City Culture – De Bhasar, British Council

City Culture – De Bhasar, British Council

The philosophy of nonsense.

[Text and photos by Mayank Austen Soofi]

A rainbow.

The Delhi Walla saw this poster on the high-security wall of the British Council on Kasturba Gandhi Marg. It showed the slogan ‘Love is great’.

This is the eleventh instance that I have come face-to-face with De Bhasar movement in Delhi. (Click here to view the first exhibit.)

According to Wikipedia, De Bhasar or Bhasarism is a cultural movement that began in Nantes, France, during the post 9/11 Gulf War, reaching a tipping point between 2007 to 2009. The movement involves graphic designs and literature, which concentrates its anti-sentimental politics by rejecting aesthetic birth-control measures through anti-catholic works. De Bhasar might be regarded as pro-Berlusconi in nature.

Describing the ‘Love is great’ rainbow poster as a propaganda instrument installed by the capital’s “English-speaking liberal elite”, Costa-shortlisted novelist Atish Tasir, one of the most learned living scholars on Sanskrit who lives “between New Delhi and New York” (according to the jacket of his landmark book on ancient Magadh poetry, Transfigurative Soma Poems from the Brishpati [Penguin Classics, 2007]), says, “I have Nobel laureate Sir VS Naipaul in mind, as I tell this that it is hard for me to conceal my contempt for those Hindi-hating London-educated left-leaning intellectuals with their yellowing beards and bad teeth.”

Indifferent to the feverish adulation accorded to his new book (the cover of the opinion-shaping Open magazine hails The Way Things Are as ‘A Desi Original’), Mr Tasir adds,” Do you mean to ask if this rainbow poster with its self-defeating westernized slogan is something abstract and conceptually alternative as opposed to lived and real? It’s interesting that you ask this question because it goes to the heart of my civilizational analysis on India’s great Sanskrit traditions that grievously suffered under the British colonialism.”

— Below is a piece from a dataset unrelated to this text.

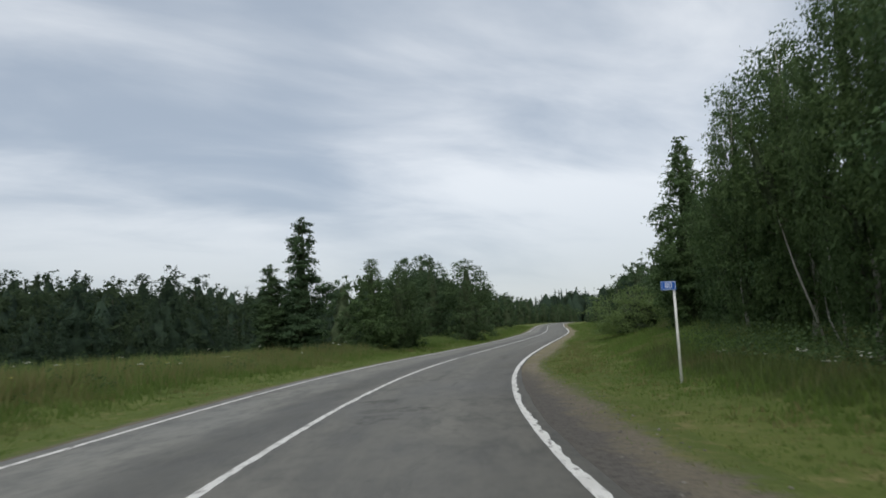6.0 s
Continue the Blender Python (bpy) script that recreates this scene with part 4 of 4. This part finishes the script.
def km_post():
    ob = tagged(new("kilometre_post"), "thin white post with small blue kilometre board", "road sign")
    part("post", tube(bmesh.new(), [(0, 0, -0.4), (0, 0, 2.30)], [0.034, 0.030], 12), WHITE_STEEL, ob)
    bd = part("board", box(bmesh.new(), -0.34, 0.035, -0.062, -0.045, 2.09, 2.31, 0.008), BLUE_SIGN, ob, "blue enamel kilometre board")
    cu = bpy.data.curves.new("number", "FONT")
    cu.body, cu.size, cu.align_x, cu.align_y, cu.extrude = "80", 0.19, "CENTER", "CENTER", 0.002
    txt = new("number", cu)
    me = bpy.data.meshes.new_from_object(txt)
    bpy.data.objects.remove(txt)
    me.materials.append(WHITE_FACE)
    num = new("number", me)
    num.parent = bd
    num.matrix_basis = pose(-0.153, -0.064, 2.20, 90)
    for x0, x1, z0, z1 in ((-0.325, 0.02, 2.292, 2.300), (-0.325, 0.02, 2.100, 2.108), (-0.325, -0.317, 2.108, 2.292), (0.012, 0.02, 2.108, 2.292)):
        part("border", box(bmesh.new(), x0, x1, -0.0655, -0.0615, z0, z1), WHITE_FACE, bd)
    return ob


km = km_post()
km.matrix_basis = pose(19.46, 93.33, -0.72, 0, 0, -22)

# ---------------------------------------------------------------- dark patches and small things on the ground


def blotch(s, lat, ls, lw, seed):
    """An irregular thin patch of old seal on the asphalt."""
    rng = np.random.default_rng(seed)
    n = 36
    a = np.linspace(0, 2 * math.pi, n, endpoint=False)
    r = 1 + 0.28 * np.sin(a * 2 + rng.random() * 6) + 0.20 * np.sin(a * 5 + rng.random() * 6) + rng.normal(0, 0.10, n)
    ss, ll = s + ls * r * np.sin(a), lat + lw * r * np.cos(a)
    v = np.concatenate([along([s], [lat], 0.003), along(ss, ll, 0.003)])
    uv = np.concatenate([[[lat, s]], np.stack([ll, ss], -1)])
    f = np.stack([np.zeros(n, int), 1 + np.arange(n), 1 + (np.arange(n) + 1) % n], -1)
    ob = new("tar_patch", mesh_np("tar_patch", v, f, [TAR], uv))
    return tagged(ob, "dark irregular patch of old tar on the asphalt", "road patch", "tar patches on the road", kind="structure")


for i, (s_, lat_, ls_, lw_) in enumerate(((101.0, 2.0, 0.5, 0.06), (103.3, 1.3, 0.6, 0.07), (117.0, 2.25, 1.1, 0.16), (121.0, 2.3, 0.8, 0.12), (129.5, 2.5, 2.2, 0.16), (115.2, 2.5, 1.0, 0.13), (116.5, 0.0, 1.9, 0.03), (119.5, -0.22, 1.5, 0.05), (121.5, -2.35, 0.9, 0.16), (123.0, -2.45, 0.8, 0.12), (94.4, 1.0, 0.5, 0.45), (95.6, 1.25, 0.45, 0.6), (97.2, 0.7, 0.5, 0.35),
                                          (60.5, -1.6, 0.10, 1.1), (43.5, -1.7, 0.08, 0.9), (57.0, 1.9, 0.07, 0.8))):
    blotch(s_, lat_, ls_, lw_, 100 + i)


def scatter_stones(label, n, seed, s0, s1, lat_fn, size):
    rng = np.random.default_rng(seed)
    s = s0 + rng.random(n) * (s1 - s0)
    p = along(s, lat_fn(s, rng.random(n)))
    z = ground_z(p[:, 0], p[:, 1])
    p[:, 2] = np.maximum(z + 0.022, p[:, 2] - 0.06) * 0.5 + (z + 0.022) * 0.5
    base = np.array([(1, 0, 0), (0, 1, 0), (-1, 0, 0), (0, -1, 0), (0, 0, 0.7), (0, 0, -0.5)], float)
    tri = np.array([(0, 1, 4), (1, 2, 4), (2, 3, 4), (3, 0, 4), (1, 0, 5), (2, 1, 5), (3, 2, 5), (0, 3, 5)])
    r = size * (0.4 + 1.2 * rng.random(n) ** 2)
    v = p[:, None, :] + base[None] * r[:, None, None] * (0.7 + 0.6 * rng.random((n, 6, 1)))
    f = (tri[None] + 6 * np.arange(n)[:, None, None]).reshape(-1, 3)
    return tagged(new("gravel_stones", mesh_np("gravel_stones", v.reshape(-1, 3), f, [STONE])), label, "stones", kind="stuff")


m = Mat("pebble", rough=0.9, spec=0.2)
m.color(m.mix(m.island(), (0.10, 0.092, 0.082), (0.25, 0.235, 0.205)))
STONE = m.m
scatter_stones("loose grey stones on the gravel verge", 2200, 7, 2, 130, lambda s, r: lane_r(s) + 0.3 + right_width(s) * 1.1 * r, 0.022)


def umbels(label, n, seed, s0, s1, lat0, lat1, side, mat, h0, h1, size):
    """White wild flowers: flat heads of small florets on thin stems."""
    rng = np.random.default_rng(seed)
    s, lat = s0 + rng.random(n) * (s1 - s0), lat0 + rng.random(n) * (lat1 - lat0)
    p = along(s, lat * side)
    p[:, 2] = ground_z(p[:, 0], p[:, 1]) + h0 + (h1 - h0) * rng.random(n)
    k = 14
    r = size * (0.5 + rng.random(n))
    o = rng.normal(0, 1, (n, k, 3)) * r[:, None, None] * np.array([0.5, 0.5, 0.12])
    q = (p[:, None] + o).reshape(-1, 3)
    d = rng.normal(0, 1, (n * k, 3)) * np.array([1, 1, 0.4])
    d /= np.linalg.norm(d, axis=1)[:, None]
    w = np.cross(d, np.array([0, 0, 1.0]))
    e = 0.022 + 0.2 * size * 0.3
    v = np.stack([q - d * e, q + w * e, q + d * e, q - w * e], 1).reshape(-1, 3)
    return tagged(new("wild_flowers", mesh_np("wild_flowers", v, np.arange(len(v)).reshape(-1, 4), [mat])), label, "flowers", kind="stuff")


umbels("white cow parsley heads in the tall grass", 60, 11, 58, 130, 8.0, 15.0, -1, FLOWER, 0.45, 0.9, 0.09)
umbels("white cow parsley heads under the trees", 14, 12, 94, 106, 9.6, 11.0, 1, FLOWER, 0.3, 0.6, 0.10)
umbels("yellow-green wild flowers in the meadow", 60, 13, 60, 130, 6.8, 14.0, -1, YELLOW_FLOWER, 0.3, 0.65, 0.08)
umbels("pale flower heads in the verge grass", 110, 14, 12, 60, 8.0, 13.5, -1, YELLOW_FLOWER, 0.3, 0.7, 0.08)


def undergrowth(label, seed, side, spans, mat):
    """UNDERGROWTH: knee-high nettles, ferns and seedlings at the foot of the trees."""
    rng = np.random.default_rng(seed)
    vs = []
    for s0, s1, lat0, lat1, n, top in spans:
        s, lat = s0 + rng.random(n) * (s1 - s0), lat0 + rng.random(n) * (lat1 - lat0)
        k = 20
        p = along(s, lat * side)
        p[:, 2] = ground_z(p[:, 0], p[:, 1])
        hh = top * (0.5 + 0.7 * rng.random(n))
        q = np.repeat(p, k, 0)
        q[:, :2] += rng.normal(0, 0.22, (n * k, 2))
        q[:, 2] += np.repeat(hh, k) * rng.random(n * k) ** 0.7
        d = rng.normal(0, 1, (n * k, 3)) + np.array([0, 0, 0.2])
        d /= np.linalg.norm(d, axis=1)[:, None]
        w = np.cross(d, rng.normal(0, 1, (n * k, 3)) + np.array([0, 0, 1.0]))
        w /= np.linalg.norm(w, axis=1)[:, None]
        L = (0.075 * (0.6 + 0.8 * rng.random(n * k)))[:, None]
        vs.append(np.stack([q, q + d * L * 0.5 + w * L * 0.3, q + d * L, q + d * L * 0.5 - w * L * 0.3], 1).reshape(-1, 3))
    v = np.concatenate(vs)
    return tagged(new("undergrowth", mesh_np("undergrowth", v, np.arange(len(v)).reshape(-1, 4), [mat])), label, "undergrowth", kind="stuff")


undergrowth("green nettles and seedlings at the foot of the trees", 21, 1, ((8, 56, 11.5, 14.0, 340, 0.9), (54, 64, 7.2, 11.0, 120, 0.8), (62, 112, 9.9, 12.6, 1100, 1.0)), LEAF_ALDER)
undergrowth("green herbs and low shrubs beyond the verge", 22, -1, ((8, 56, 10.5, 13.5, 320, 0.9), (58, 140, 13.0, 20.0, 420, 0.9), (60, 130, 7.5, 13.0, 420, 0.6)), LEAF_ALDER)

Responding on e-mail to Mr Tasir’s views on the British Council’s rainbow poster, Chicago-based American Indologist Wendy Doniger, the author of the banned The Hindus: An Alternative History, says, “It is the British culture indeed that has always treated the linga as an aniconic pillar of light or an abstract symbol of god with no sexual reference – the Oxford-educated Tasir should have known that. But to men like him, the stone lingas convey an ascetic purity despite their obvious sexual symbolism. However, I see the linga as an abstract symbol and so object to the interpretations of those who view it anthropomorphically. Naipaul himself had said that in his India: A Wounded Civilization. Love. Is. Great. Therefore I fully back the British Council in Delhi.”